Just in case the Fed ignites the atmosphere…

In early 1940s as World War II raged in Europe and the Pacific, the most powerful person in the world was NOT Adolf Hitler. Nor Franklin Roosevelt. Nor Winston Churchill. Nor Josef Stalin.

Not even close.

The most powerful person in the world was a Nobel Prize winning physicist named Arthur Compton.

Compton had been tasked by the US government to lead a group of scientists in developing a plutonium-based nuclear weapon– the same one that would be used to bomb Japan in 1945.

No one had even detonated a nuclear device or even controlled a nuclear reaction. It was all theoretical.

In fact, Plutonium had only been discovered in 1940. The entire field was brand new.

At a certain point in the project’s development, the scientists realized there was a chance that nuclear detonation could ignite the Earth’s atmosphere and annihilate all life on the planet.

Compton was head of the project, so it was up to him to decide whether or not to proceed.

Every living creature in the world– every plant, every animal, every German, every American– had a pretty serious interest in Compton’s decision.

Yet almost nobody knew his name. Or that such a decision was even being made.

Arthur Compton was not an elected official. Nobody voted whether he should have the authority to put the entire planet at risk in order to advance US interests.

Compton gave the green light, so the project went ahead as planned. And they thankfully didn’t ignite the atmosphere.

But the safe outcome was far from certain.

Even right up until the morning of July 16, 1945– the day of the first nuclear detonation in New Mexico– scientists jovially took bets with each other whether the atmosphere would ignite.

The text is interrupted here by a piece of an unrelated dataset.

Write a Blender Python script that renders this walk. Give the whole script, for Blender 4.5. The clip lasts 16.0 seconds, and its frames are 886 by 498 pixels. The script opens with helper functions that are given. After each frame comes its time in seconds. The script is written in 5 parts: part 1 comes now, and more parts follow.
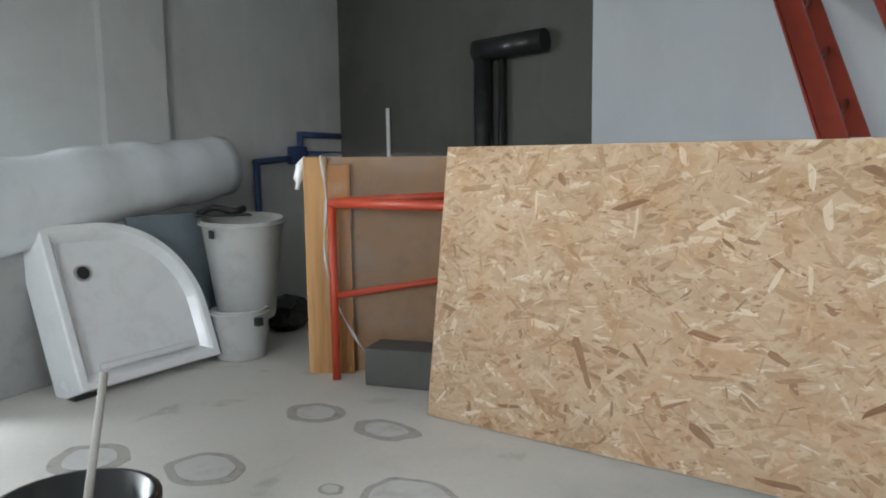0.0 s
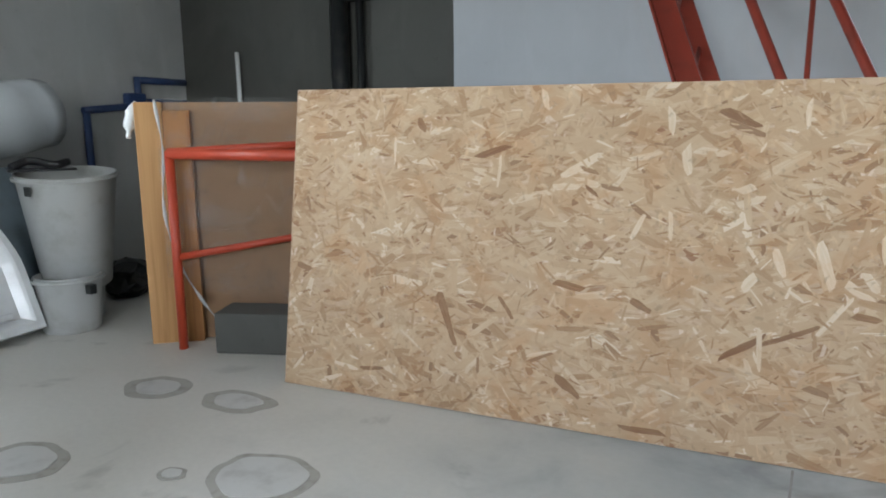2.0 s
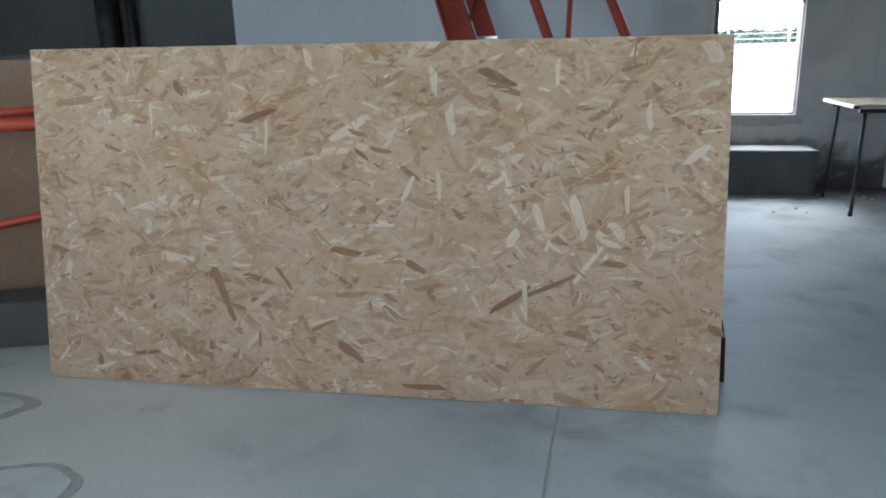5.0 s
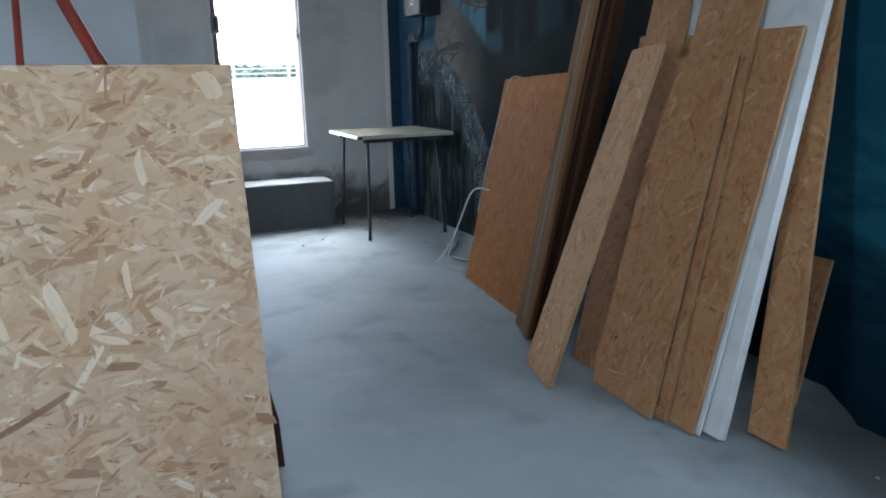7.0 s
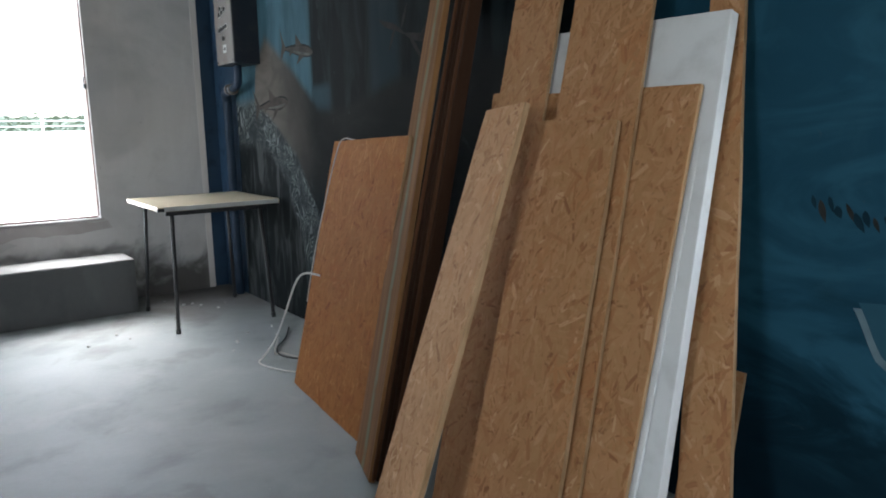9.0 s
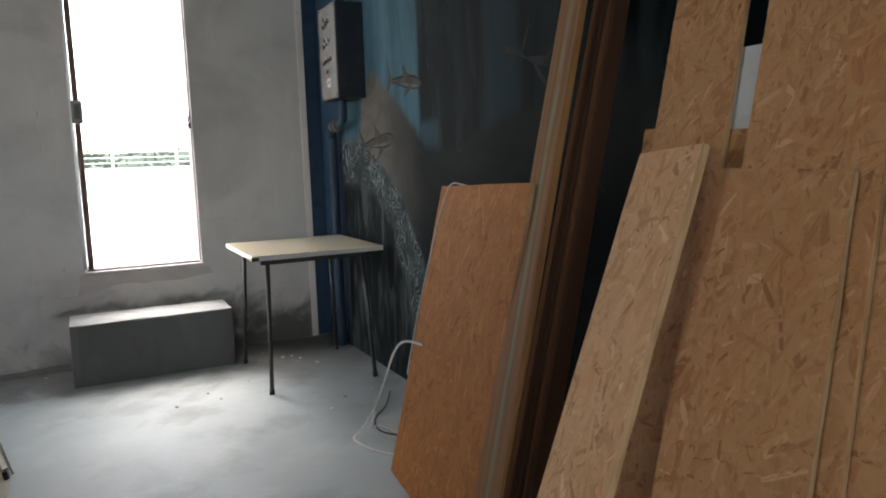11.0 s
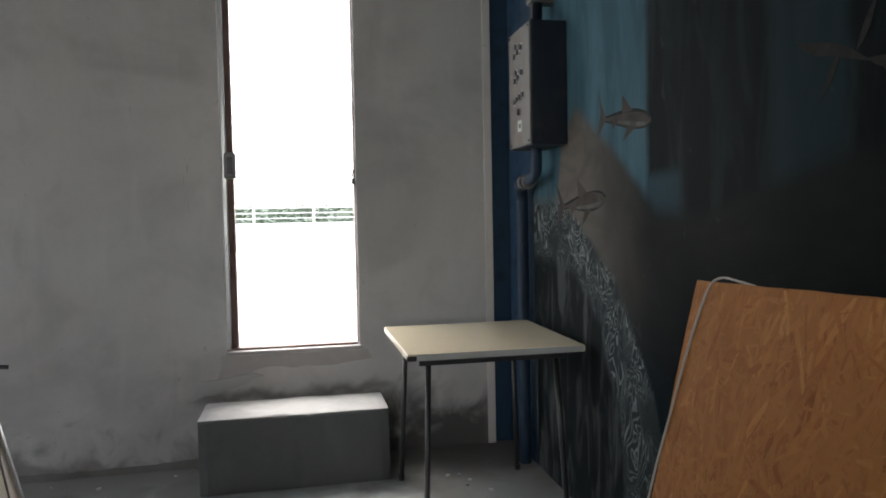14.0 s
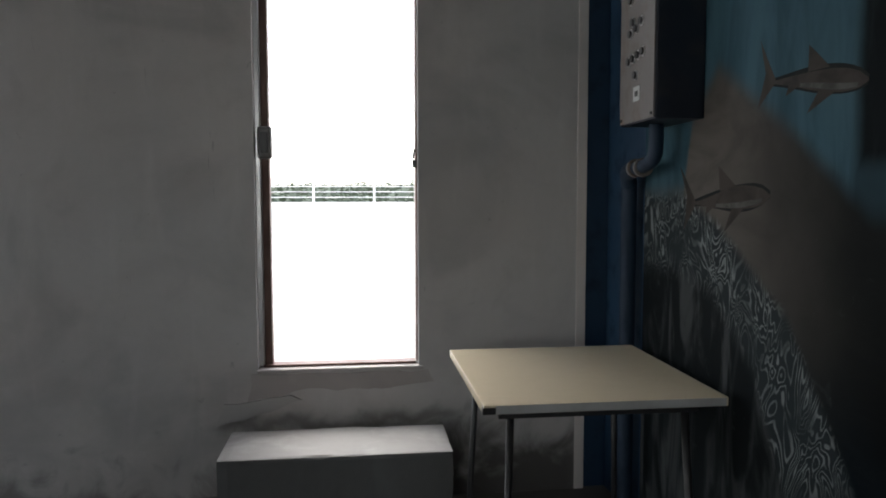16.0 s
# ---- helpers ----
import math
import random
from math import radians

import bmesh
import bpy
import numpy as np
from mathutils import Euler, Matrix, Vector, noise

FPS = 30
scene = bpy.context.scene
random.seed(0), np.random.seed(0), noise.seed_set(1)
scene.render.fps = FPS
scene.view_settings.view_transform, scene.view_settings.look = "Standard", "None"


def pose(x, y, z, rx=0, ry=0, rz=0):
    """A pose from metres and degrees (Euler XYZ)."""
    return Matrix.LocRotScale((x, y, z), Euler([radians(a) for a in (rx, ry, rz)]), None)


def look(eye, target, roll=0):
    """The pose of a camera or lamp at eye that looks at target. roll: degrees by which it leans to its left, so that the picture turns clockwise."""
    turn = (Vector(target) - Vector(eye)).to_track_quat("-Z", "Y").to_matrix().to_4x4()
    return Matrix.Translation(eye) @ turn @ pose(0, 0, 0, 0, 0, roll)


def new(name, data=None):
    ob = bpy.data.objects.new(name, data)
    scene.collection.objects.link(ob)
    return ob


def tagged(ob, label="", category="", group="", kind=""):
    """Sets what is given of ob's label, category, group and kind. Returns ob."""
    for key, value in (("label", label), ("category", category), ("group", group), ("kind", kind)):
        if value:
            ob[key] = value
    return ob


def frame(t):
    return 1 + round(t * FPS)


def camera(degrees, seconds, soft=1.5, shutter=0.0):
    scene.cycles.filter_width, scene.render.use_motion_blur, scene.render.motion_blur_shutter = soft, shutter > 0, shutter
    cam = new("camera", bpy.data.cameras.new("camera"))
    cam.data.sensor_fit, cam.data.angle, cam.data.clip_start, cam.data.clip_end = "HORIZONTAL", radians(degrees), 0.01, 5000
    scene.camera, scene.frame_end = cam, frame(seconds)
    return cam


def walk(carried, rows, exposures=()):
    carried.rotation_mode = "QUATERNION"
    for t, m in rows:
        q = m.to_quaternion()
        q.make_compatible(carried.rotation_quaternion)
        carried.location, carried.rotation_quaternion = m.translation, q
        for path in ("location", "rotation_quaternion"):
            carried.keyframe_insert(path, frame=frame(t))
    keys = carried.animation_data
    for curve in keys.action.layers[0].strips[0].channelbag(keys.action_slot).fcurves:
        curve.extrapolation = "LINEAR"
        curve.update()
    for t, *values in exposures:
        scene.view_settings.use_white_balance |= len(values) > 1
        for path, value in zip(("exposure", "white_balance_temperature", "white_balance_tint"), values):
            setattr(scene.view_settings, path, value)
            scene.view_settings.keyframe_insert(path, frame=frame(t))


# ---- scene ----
cam = camera(64.1, 16.0, soft=1.9)
PATH = [
    (0, (-2.353, -6.807, 1.122), (-3.572, -5.237, 0.896), -0.7),
    (0.5, (-2.37, -6.762, 1.13), (-3.578, -5.195, 0.84), -0.9),
    (1, (-2.416, -6.724, 1.131), (-3.568, -5.127, 0.783), -0.7),
    (1.5, (-2.424, -6.655, 1.094), (-3.471, -4.99, 0.732), -0.2),
    (2, (-2.428, -6.618, 1.082), (-3.327, -4.867, 0.729), -0.6),
    (2.5, (-2.412, -6.608, 1.081), (-3.204, -4.813, 0.691), -1.2),
    (3, (-2.419, -6.61, 1.122), (-3.09, -4.789, 0.638), -2.4),
    (5.5, (-2.228, -6.394, 1.158), (-2.499, -4.485, 0.626), -0.5),
    (6, (-2.206, -6.269, 1.157), (-2.141, -4.337, 0.646), -0.4),
    (6.5, (-2.172, -6.103, 1.16), (-1.703, -4.21, 0.715), -2.1),
    (7, (-2.166, -5.998, 1.154), (-1.384, -4.219, 0.682), -1.3),
    (7.5, (-2.117, -5.913, 1.15), (-1.132, -4.25, 0.633), -0.5),
    (8, (-1.999, -5.751, 1.162), (-0.818, -4.201, 0.713), -0.7),
    (10.5, (-1.49, -4.984, 1.238), (-0.483, -3.272, 1.0), -1.2),
    (11, (-1.443, -4.901, 1.246), (-0.548, -3.13, 0.991), -1.8),
    (11.5, (-1.343, -4.762, 1.245), (-0.585, -2.923, 1.041), -1.3),
    (12, (-1.268, -4.635, 1.256), (-0.623, -2.748, 1.099), -1.4),
    (12.5, (-1.17, -4.477, 1.272), (-0.678, -2.544, 1.117), -2.5),
    (13, (-1.094, -4.28, 1.29), (-0.676, -2.326, 1.194), -1.5),
    (13.5, (-1.083, -4.139, 1.294), (-0.732, -2.174, 1.155), -0.1),
    (14, (-1.089, -3.889, 1.294), (-0.687, -1.932, 1.208), -1.1),
    (14.5, (-1.111, -3.692, 1.3), (-0.678, -1.742, 1.201), -2.4),
    (15, (-1.094, -3.519, 1.297), (-0.733, -1.555, 1.173), -1.6),
    (15.5, (-1.037, -3.283, 1.347), (-0.738, -1.307, 1.27), -0.8),
    (16, (-1.026, -3.126, 1.354), (-0.792, -1.145, 1.211), -0.1),
]
walk(cam, [(t, look(eye, target, roll)) for t, eye, target, roll in PATH],
     [(0.0, 3.6, 6600, 9), (3.0, 3.55, 6150, 8), (5.5, 3.0, 5550, 4), (6.5, 3.12, 5450, 4), (8.0, 3.6, 5850, 6), (11.0, 3.45, 6800, 10), (13.0, 3.3, 6800, 10), (14.5, 2.92, 6800, 10), (16.0, 2.36, 6700, 11)])

# ---- world, sun, large lights ----
world = bpy.data.worlds.new("sky")
scene.world = world
world.use_nodes = True
wn = world.node_tree.nodes
sky = wn.new("ShaderNodeTexSky")
sky.sky_type, sky.sun_disc = "NISHITA", False
sky.sun_elevation, sky.sun_rotation = radians(58), radians(-6)
sky.air_density, sky.dust_density, sky.ozone_density = 1.0, 1.5, 1.0
wn["Background"].inputs["Strength"].default_value = 0.15
overcast = wn.new("ShaderNodeHueSaturation")
overcast.inputs["Saturation"].default_value = 0.45
world.node_tree.links.new(sky.outputs[0], overcast.inputs["Color"])
world.node_tree.links.new(overcast.outputs[0], wn["Background"].inputs["Color"])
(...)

I thought about this story yesterday as the chairman of the Federal Reserve testified in front of Congress yesterday about US monetary policy.

Very few people know his name or realize that he is one of the most powerful people in the world.

That’s because, as chairman of the Fed, he heads a committee that wields dictatorial control over US interest rates and the supply of US dollars.

The US dollar is still the world’s dominant reserve currency, so the committee’s decisions directly affect the prices and values of assets, goods, and services everywhere on the planet.

EVERYTHING– from your monthly salary, investment portfolio, value of your home and interest rate on your car loan, to the price of oil in Saudi Arabia, to the inflation rate in Bangladesh– is influenced by their decisions.

That’s an enormous amount of power.

Yet just like Arthur Compton and his fellow scientists, none of these people has been elected.

The decisions they make are based solely on what’s best for the United States… even though the consequences affect nearly everyone on the planet.

And they also acknowledge they’re in uncharted waters.

The Fed Chairman told Congress yesterday that economic conditions are totally unprecedented, and that his committee has “significant humility” because so many of their basic assumptions have been wrong.

He also acknowledges that what they’re doing right now has never been tried before.

By many historic measures, the US economy has never been better.

The US unemployment rate is below 4%. GDP is growing. The stock market is at an all-time high.

These are all great signs.

Yet the Fed has cut interest rates three times this year (including a 0.25% cut just two weeks ago), and they’re printing up to $80 billion per month in new money to inject into the economy.

Those are things that a central bank does when an economy is weak.

It’s like administering a strong dose of a powerful, experimental medicine to a healthy individual; there’s not much reason to do it, and you have no idea what the reaction is going to be.

Arthur Compton and his colleagues relied on theoretical physics to make a final determination that the nuclear detonation would be safe.

The Federal Reserve’s Open Market Committee relies on theoretical economics– untested and unproven ideas– in deciding that printing trillions of dollars and slashing interest rates to historically low levels will be consequence free.

But to be frank, the Fed doesn’t have the best track record in predicting the financial crises and economic downturn that they help create.

For example, they totally missed the 2008/2009 Great Recession.

Even when the warning signs were obvious in late 2007, just months before the crash, the Fed Chairman at the time insisted that there would be no recession.

They helped engineer that crisis with their unprecedented, experimental interest rate policy during the early 2000s. And they failed to see the warning signs.

Compton turned out to be right about nuclear detonation. And we can certainly hope that the Fed gets it right this time too.

But you might want to think about owning a bit of gold and silver… just in case these guys ignite the atmosphere.